Xorshift-multiply as a reversible permutation
The solution uses a three-round xorshift-multiply construction. Each round applies two operations:
x ^= x >> kShift; // xorshift (self-inverse)
x = (x * m) & kMask; // multiply modulo 2^24
The xorshift is trivially reversible: applying it twice returns the original value. The multiply is reversible if the multiplier is odd, because odd numbers are coprime to any power of two, so modular inverses exist. Given multiplier m, compute m_inv such that (m * m_inv) & kMask == 1, and then (x * m_inv) & kMask undoes the multiplication.
Full encoding and decoding:
// Encode: seed the array index value
uint32_t SeedArrayIndexValue(uint32_t value, uint32_t m[3]) {
uint32_t x = value;
x ^= x >> 12; x = (x * m[0]) & kMask;
x ^= x >> 12; x = (x * m[1]) & kMask;
x ^= x >> 12; x = (x * m[2]) & kMask;
x ^= x >> 12;
return x;
}
// Decode: recover the original value from the hash
uint32_t UnseedArrayIndexValue(uint32_t hash, uint32_t m_inv[3]) {
uint32_t x = hash;
x ^= x >> 12; x = (x * m_inv[2]) & kMask;
x ^= x >> 12; x = (x * m_inv[1]) & kMask;
x ^= x >> 12; x = (x * m_inv[0]) & kMask;
x ^= x >> 12;
return x;
}
The multipliers m[0], m[1], m[2] are derived from V8’s existing rapidhash secrets, which are randomized per Isolate. The modular inverses are precomputed at startup using Newton’s method.
Why three rounds, and how they validated it
Two rounds are not enough. The team validated diffusion quality using the Strict Avalanche Criterion (SAC): for each possible one-bit input change, measure what fraction of output bits flip. An ideal hash flips every output bit with probability 0.5 when any single input bit changes. Deviation from that ideal is bias.
With two rounds, some secret combinations produced mean bias around 7.9% with maximum bias up to 40%. That is not defensible. Some secrets would produce nearly-as-predictable outputs as the original deterministic hash.
With three rounds, mean bias dropped to 0.5%, maximum to 1.68%. That is close to ideal given the 24-bit word size and the specific xorshift-multiply construction. No secret combination produced unacceptable diffusion.

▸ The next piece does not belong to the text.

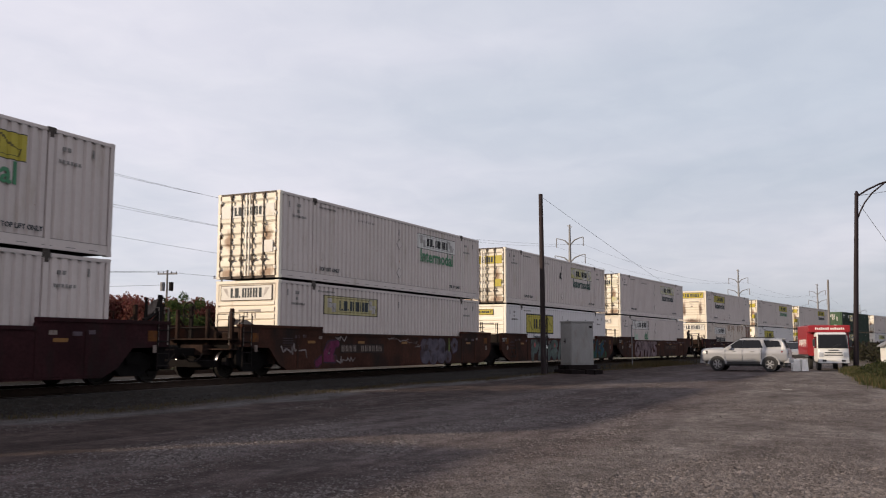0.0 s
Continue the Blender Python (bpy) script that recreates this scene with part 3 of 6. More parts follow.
        if spec.get("rusted_front"):
            endpaint = FRONT_RUSTED
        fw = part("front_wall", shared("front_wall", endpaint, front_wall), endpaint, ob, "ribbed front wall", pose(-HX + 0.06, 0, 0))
        if hdr is not None:
            wide = spec.get("wide_header", False)
            a, b, c, d = (-1.04, 1.04, 2.24, 2.71) if wide else (-0.56, 0.56, 2.36, 2.62)
            sign = part("front_sign", Shape().box(-0.085, -0.05, a, b, c, d), hdr, fw, "sign panel on the front wall")
            rim = Shape()
            for y0, y1, z0, z1 in ((a - 0.02, b + 0.02, d, d + 0.02), (a - 0.02, b + 0.02, c - 0.02, c), (a - 0.02, a, c, d), (b, b + 0.02, c, d)):
                rim.box(-0.088, -0.05, y0, y1, z0, z1)
            part("sign_frame", rim, SEAL, sign, "thin dark frame")
            for u, wd, tall in SIGN_BARS:
                y = (b + a) / 2 + (b - a) * (0.33 - 0.66 * u)
                part("sign_bar", Shape().box(-0.090, -0.084, y - (b - a) * 0.66 * wd, y, c + 0.08, c + 0.08 + (d - c - 0.15) * tall), INK, sign)
            for sg in (1, -1):
                m = (a + b) / 2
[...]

Three rounds also costs almost nothing at runtime. The full decode adds four xors, four shifts, three multiplies, and three memory reads for the precomputed inverses. These operations execute in a few nanoseconds and are dwarfed by the cache miss that might follow when accessing the string’s data. Benchmark suites (Octane, JetStream 3, Kraken) showed around 0.1-0.2% regression, within measurement noise.
What “minimally HashDoS resistant” actually means
The title of the Node.js advisory describes the fix as achieving “minimal” resistance rather than full immunity, and that framing is honest.
The hash values themselves are never exposed to JavaScript or to the network. An attacker cannot observe them directly. They would need to construct inputs, send them, observe timing differences, and iterate to infer the secret multipliers. On a real server with request rate limits, response time jitter from other workloads, garbage collection, and hash table resizing between requests, this inference is unreliable. The attack surface is not zero, but it is narrow enough that operational controls (payload size limits, request throttling, timeouts) close it in practice.
This is the right framing for a performance-sensitive runtime component. A truly collision-proof hash at this layer would require cryptographic strength, which means non-reversible, which means breaking an optimization that exists for good reason. The goal is to make blind collision attacks impractical, not to achieve theoretical security guarantees against a computationally unbounded attacker with direct access to hash outputs.
The patch shipped in Node.js v20, v22, v24, and v25 in the March 2026 security release. Chrome disabled it since denial of service is outside the browser’s threat model. Deno and Cloudflare Workers received the fix through their own V8 update cycles.
The broader lesson about optimization-security interactions
This vulnerability follows a pattern that appears repeatedly in runtime security. A performance optimization encodes information into a structure in a way that becomes an assumption elsewhere in the codebase. That assumption constrains the fix options when the optimization turns out to have a security implication.
V8’s string hash field serving double duty as both a hash and an integer cache is elegant in isolation. It saves a few nanoseconds per operation, and at JavaScript scale, those nanoseconds add up. But the constraint it imposes on the hash function’s design is invisible until you need to change the hash function.
Similar patterns appear in Python’s hash randomization (added in 3.3 after CVE-2012-1150), Ruby’s hash seed randomization, and PHP’s SipHash adoption. Each of those was simpler because the hash value was not reused for any other purpose. V8’s case is harder because reversibility is load-bearing.
The xorshift-multiply construction the V8 team landed on is not exotic in academic terms, these are standard building blocks from hash function literature, but applying them under a reversibility requirement with strong per-configuration diffusion guarantees is a well-constrained engineering problem. The three-round design with SAC validation shows the kind of careful work that goes into what might look from the outside like a routine security patch.